#### Set exercise:
Both the line containing "for t, *values" and the line containing "scene.view_settings.keyframe_insert(path, frame=frame(t))" belong in the answer, along with every line between them; print exactly those.

#### Material:
------------------------------

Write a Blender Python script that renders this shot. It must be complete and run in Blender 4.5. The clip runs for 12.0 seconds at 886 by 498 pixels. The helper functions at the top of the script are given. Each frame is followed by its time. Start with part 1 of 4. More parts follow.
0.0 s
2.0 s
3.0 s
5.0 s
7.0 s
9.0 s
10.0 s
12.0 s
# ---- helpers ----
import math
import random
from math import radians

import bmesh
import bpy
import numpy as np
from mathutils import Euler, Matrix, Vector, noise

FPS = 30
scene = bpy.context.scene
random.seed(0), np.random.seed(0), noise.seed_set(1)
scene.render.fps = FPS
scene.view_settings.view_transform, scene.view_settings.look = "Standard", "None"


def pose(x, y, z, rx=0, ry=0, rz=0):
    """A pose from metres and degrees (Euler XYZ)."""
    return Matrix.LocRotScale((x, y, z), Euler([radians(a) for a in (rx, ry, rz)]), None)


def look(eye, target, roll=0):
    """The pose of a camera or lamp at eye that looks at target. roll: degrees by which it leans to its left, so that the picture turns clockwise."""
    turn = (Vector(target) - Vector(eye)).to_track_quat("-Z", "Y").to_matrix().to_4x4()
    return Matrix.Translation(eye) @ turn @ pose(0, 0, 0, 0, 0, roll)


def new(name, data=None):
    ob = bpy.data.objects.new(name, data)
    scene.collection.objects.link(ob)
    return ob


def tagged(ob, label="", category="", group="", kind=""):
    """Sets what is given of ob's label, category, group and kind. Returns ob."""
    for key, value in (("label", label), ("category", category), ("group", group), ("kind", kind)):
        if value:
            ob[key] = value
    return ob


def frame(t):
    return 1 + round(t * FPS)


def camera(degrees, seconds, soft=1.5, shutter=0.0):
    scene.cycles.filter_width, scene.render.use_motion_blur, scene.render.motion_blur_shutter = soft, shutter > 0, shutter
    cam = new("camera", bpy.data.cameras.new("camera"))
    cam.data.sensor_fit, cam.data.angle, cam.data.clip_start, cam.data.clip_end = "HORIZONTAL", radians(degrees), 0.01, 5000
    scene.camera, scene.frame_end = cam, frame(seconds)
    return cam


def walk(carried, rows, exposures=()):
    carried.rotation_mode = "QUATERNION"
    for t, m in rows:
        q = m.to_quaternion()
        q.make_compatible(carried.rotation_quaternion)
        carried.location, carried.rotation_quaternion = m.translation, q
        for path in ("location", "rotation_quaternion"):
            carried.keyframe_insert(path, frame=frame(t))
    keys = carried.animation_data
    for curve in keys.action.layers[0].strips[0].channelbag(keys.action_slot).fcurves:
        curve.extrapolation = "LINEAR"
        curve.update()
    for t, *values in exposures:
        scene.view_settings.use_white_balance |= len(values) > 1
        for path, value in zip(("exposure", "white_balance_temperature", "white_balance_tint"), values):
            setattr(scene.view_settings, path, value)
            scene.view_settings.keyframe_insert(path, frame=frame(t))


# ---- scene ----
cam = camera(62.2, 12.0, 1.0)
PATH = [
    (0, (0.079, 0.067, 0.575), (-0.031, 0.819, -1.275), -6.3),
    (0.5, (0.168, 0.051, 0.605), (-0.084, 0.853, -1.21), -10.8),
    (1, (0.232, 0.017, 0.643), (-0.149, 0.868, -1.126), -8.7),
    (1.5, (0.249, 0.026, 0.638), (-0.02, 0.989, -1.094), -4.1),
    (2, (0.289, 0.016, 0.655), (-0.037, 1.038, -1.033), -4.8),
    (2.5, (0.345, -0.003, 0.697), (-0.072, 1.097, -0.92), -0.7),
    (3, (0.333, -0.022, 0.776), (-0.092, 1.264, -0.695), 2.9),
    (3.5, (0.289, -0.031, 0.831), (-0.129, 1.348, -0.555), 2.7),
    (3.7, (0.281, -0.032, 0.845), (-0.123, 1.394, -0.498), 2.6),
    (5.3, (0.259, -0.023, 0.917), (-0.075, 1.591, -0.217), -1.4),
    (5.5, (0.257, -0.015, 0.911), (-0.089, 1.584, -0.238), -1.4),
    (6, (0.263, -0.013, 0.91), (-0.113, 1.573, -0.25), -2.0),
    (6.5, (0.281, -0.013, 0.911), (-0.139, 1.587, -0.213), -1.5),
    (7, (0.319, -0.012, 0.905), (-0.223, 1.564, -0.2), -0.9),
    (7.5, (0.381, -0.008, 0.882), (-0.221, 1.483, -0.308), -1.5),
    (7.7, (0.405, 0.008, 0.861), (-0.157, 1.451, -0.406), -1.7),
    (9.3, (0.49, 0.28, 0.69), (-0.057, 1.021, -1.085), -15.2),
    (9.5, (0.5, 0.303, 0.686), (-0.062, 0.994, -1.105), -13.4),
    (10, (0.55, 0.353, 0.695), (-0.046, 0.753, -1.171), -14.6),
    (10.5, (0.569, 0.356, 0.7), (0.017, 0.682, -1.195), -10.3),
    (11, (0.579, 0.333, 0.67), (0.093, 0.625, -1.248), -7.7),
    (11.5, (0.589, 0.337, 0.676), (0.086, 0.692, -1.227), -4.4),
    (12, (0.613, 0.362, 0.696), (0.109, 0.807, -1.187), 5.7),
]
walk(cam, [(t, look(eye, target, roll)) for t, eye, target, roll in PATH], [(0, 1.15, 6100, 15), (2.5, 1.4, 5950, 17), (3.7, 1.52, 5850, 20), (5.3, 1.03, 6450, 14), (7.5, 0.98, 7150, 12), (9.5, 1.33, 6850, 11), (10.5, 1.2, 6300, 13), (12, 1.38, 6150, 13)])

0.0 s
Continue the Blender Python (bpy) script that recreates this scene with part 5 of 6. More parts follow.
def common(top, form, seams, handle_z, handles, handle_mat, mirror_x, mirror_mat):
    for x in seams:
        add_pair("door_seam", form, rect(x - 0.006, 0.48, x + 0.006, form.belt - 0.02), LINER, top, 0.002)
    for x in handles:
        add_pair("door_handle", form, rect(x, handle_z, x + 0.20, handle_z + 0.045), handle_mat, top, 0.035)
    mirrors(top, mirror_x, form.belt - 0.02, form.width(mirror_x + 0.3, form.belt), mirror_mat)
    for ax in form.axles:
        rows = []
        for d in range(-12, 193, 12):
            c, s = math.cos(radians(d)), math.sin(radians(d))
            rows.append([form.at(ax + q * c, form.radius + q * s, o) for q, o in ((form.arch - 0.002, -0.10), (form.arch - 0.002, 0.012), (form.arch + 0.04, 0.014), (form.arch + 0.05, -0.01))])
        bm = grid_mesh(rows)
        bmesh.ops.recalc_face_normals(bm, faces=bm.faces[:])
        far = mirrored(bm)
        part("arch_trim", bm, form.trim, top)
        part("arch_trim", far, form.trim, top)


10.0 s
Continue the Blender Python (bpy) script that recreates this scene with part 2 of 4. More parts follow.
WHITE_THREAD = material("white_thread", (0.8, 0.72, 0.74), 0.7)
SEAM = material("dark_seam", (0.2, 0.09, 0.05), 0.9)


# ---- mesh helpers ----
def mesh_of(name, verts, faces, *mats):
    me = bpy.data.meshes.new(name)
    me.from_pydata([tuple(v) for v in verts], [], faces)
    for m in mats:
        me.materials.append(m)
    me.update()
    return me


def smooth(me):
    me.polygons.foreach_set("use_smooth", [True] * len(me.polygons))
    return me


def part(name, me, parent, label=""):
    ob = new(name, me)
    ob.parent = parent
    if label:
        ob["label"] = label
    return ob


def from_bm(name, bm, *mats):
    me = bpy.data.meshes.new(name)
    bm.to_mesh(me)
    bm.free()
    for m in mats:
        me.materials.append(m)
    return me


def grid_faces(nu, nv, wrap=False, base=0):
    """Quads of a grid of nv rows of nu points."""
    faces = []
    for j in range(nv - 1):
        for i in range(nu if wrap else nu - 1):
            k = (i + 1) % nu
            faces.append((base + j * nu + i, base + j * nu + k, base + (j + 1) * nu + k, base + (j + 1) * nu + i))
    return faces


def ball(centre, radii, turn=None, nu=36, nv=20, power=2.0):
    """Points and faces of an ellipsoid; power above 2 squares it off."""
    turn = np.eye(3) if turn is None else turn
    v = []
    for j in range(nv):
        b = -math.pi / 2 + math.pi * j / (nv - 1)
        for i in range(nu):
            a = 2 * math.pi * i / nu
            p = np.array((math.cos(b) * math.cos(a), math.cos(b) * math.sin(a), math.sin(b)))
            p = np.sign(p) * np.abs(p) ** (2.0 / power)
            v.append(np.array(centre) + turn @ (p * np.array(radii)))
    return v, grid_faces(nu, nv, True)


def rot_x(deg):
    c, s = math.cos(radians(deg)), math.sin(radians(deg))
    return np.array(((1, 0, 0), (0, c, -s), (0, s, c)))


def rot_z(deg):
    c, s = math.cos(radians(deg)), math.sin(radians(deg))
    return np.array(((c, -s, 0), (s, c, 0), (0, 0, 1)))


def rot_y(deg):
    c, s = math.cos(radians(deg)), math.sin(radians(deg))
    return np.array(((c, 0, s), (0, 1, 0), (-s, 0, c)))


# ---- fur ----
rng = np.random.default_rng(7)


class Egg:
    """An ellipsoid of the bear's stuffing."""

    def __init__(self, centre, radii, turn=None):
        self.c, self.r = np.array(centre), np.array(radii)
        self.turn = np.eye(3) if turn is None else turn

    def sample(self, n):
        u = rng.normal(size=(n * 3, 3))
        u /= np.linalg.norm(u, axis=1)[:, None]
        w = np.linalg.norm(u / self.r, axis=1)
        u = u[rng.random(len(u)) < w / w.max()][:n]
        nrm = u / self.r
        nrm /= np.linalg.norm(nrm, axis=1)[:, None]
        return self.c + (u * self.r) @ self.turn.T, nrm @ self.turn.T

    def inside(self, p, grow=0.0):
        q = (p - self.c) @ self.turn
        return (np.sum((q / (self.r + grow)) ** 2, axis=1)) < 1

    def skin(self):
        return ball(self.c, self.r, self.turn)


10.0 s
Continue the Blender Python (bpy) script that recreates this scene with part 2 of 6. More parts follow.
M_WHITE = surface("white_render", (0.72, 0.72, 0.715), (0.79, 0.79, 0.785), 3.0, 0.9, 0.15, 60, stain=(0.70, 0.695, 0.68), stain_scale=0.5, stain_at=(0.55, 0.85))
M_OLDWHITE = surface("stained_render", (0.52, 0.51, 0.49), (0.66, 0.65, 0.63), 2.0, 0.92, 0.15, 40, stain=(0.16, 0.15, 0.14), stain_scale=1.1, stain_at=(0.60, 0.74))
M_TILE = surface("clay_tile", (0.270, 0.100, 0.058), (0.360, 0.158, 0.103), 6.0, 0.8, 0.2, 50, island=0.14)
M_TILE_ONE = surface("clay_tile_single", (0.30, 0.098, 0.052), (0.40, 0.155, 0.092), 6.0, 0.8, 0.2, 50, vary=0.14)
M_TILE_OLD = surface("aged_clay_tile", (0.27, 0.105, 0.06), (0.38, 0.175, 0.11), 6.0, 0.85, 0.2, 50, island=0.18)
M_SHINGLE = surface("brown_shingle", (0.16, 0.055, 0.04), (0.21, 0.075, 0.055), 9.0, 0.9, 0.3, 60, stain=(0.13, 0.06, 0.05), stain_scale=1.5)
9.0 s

------------------------------

#### Completed task:
    for t, *values in exposures:
        scene.view_settings.use_white_balance |= len(values) > 1
        for path, value in zip(("exposure", "white_balance_temperature", "white_balance_tint"), values):
            setattr(scene.view_settings, path, value)
            scene.view_settings.keyframe_insert(path, frame=frame(t))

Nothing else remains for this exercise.